What a bunch of clowns these folks are.



To: Road Walker who wrote (138374)10/8/2013 10:20:42 AM
From: Alighieri  Read Replies (1) | Respond to of 149317
 
Yet the Obama administration has repeatedly suppressed any talk of invoking the Constitution in this emergency. Last Thursday Jay Carney, the White House press secretary, said, “We do not believe that the 14th Amendment provides that authority to the president” to end the crisis. Treasury Secretary Jacob J. Lew reiterated the point on Sunday and added that the president would have “no option” to prevent a default on his own.

I think the reason the WH is very reluctant to entertain the 14th amendment possibility is because "theoretically" the US debt can be serviced with incoming revenue, even as failing to raise the debt limit has other practical disastrous consequences.

I suspect that the WH believes that following the 14th reasoning path in the public domain lends credence to this republican talking point and potentially allows them a stronger negotiating and PR position...I can easily see republicans ambiguously float the idea "that the president himself has the power to stop a default by invoking the 14th (wink wink)", only to then precipitate a constitutional crisis at a SCOTUS with a conservative majority.
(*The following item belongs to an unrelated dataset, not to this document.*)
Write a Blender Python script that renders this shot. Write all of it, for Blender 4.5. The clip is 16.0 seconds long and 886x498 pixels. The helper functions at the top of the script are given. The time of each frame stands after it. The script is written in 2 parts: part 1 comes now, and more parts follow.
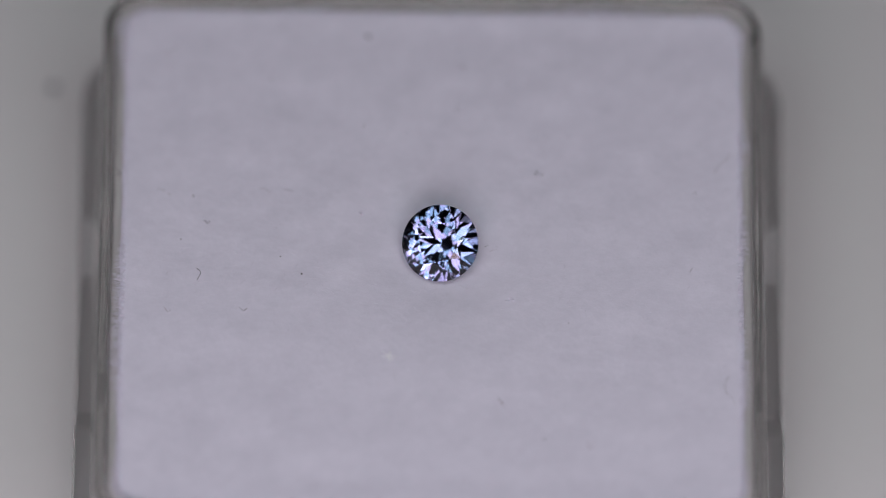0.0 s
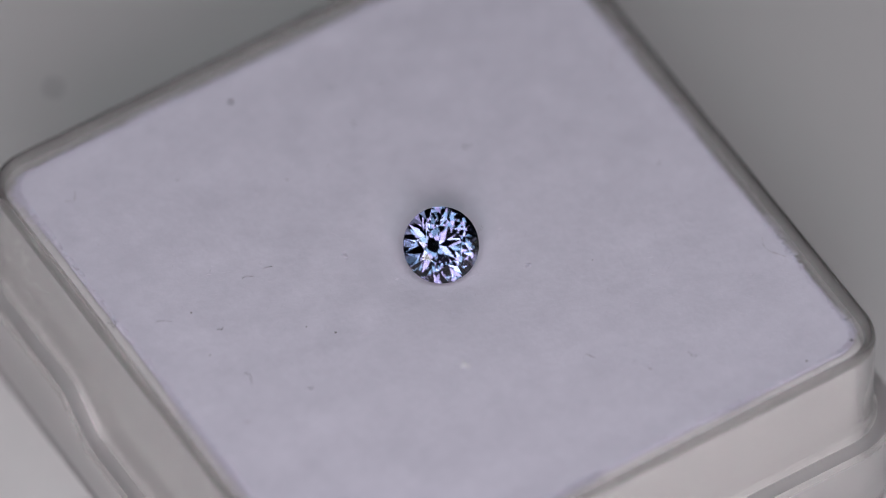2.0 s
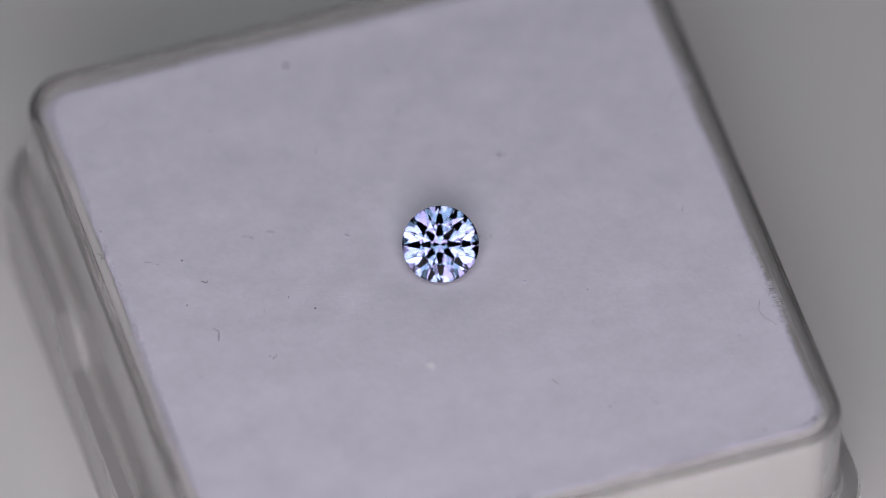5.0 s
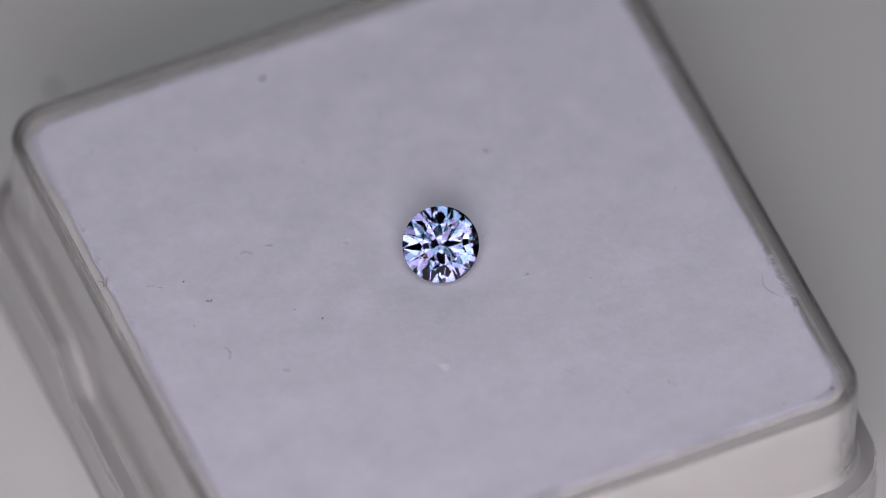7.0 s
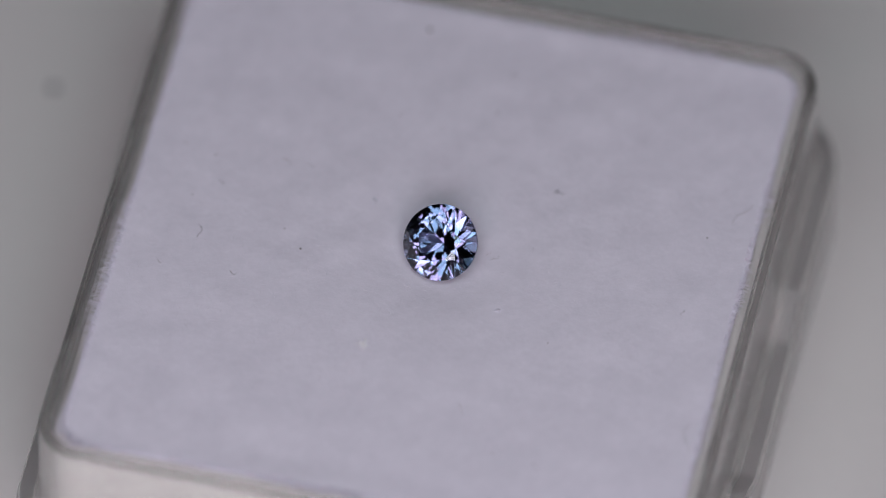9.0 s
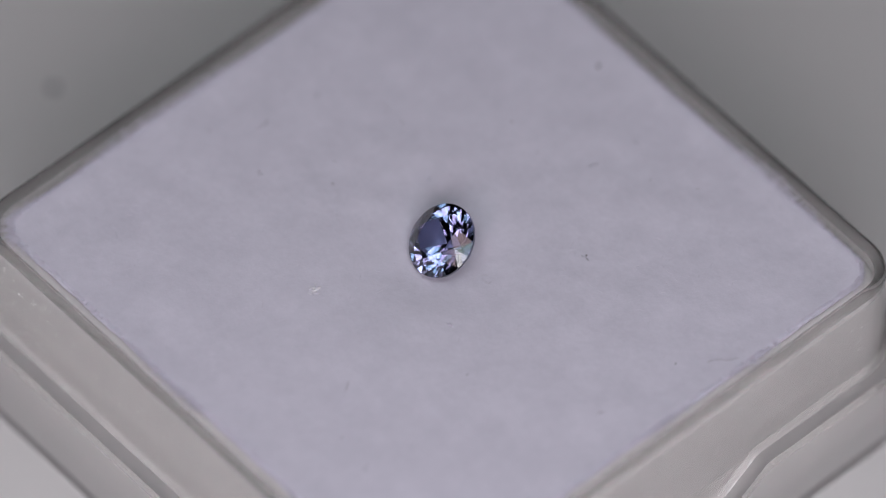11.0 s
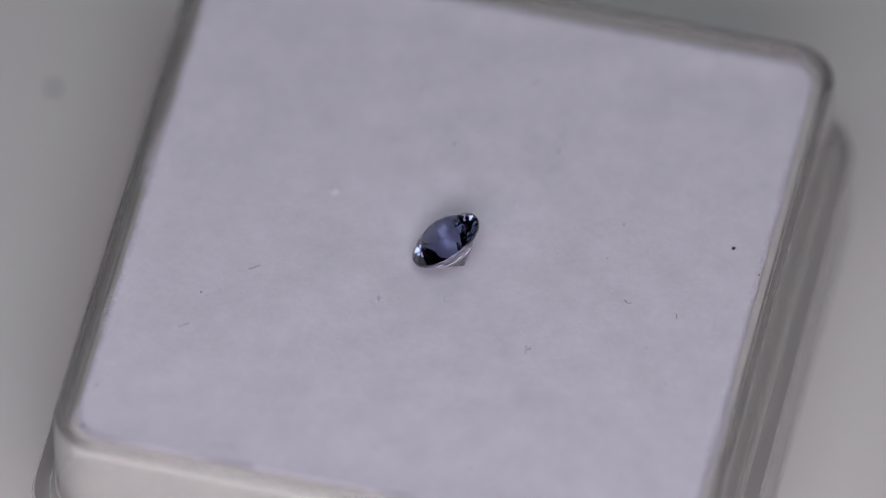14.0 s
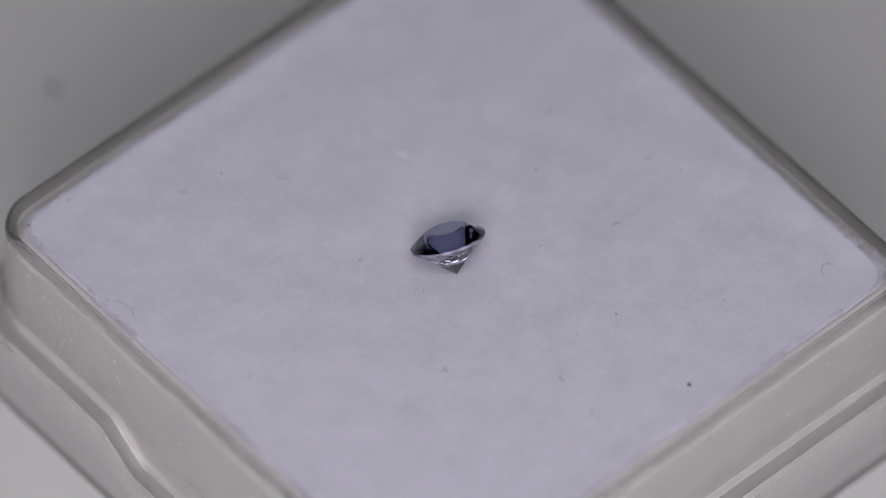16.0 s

It's a messy and very dangerous path at best...

Al



To: Road Walker who wrote (138374)10/8/2013 12:32:37 PM
From: R2O1 Recommendation

Recommended By
FJB

  Read Replies (4) | Respond to of 149317
 
“the validity of the public debt of the United States, authorized by law” is sacrosanct and “shall not be questioned.”

Then, we must conclude, that the law establishing a debt ceiling is unconstitutional. But alas, it is not ( or is it? )

You don't get a default until you don't pay according to obligation. The obligation is spelled out in law/contract. Generally, for US debt, one need only pay the interest and bonds due. True, the President can decide to renege and NOT pay the interest that is due ( maybe ). ( I have had that happen to me in the private sector ... money on hand president of company just refused to pay. That company was legally in bankruptcy and that resulted in destruction of shareholders ... company pres walked away with many millions.)

In any case, US can pay present interest demands using current inflows, hence, afaik, no default. "repudiation of debts already accrued" can only occur via an action of the President, not congress. No present debt will be repudiated. That is why it is a debt limit. If congress would attempt to REDUCE the debt limit (to less than it is now) then we have a problem w. 14th amendment.

What you can't pay for is anything NEW. So stop spending for NEW things, right now.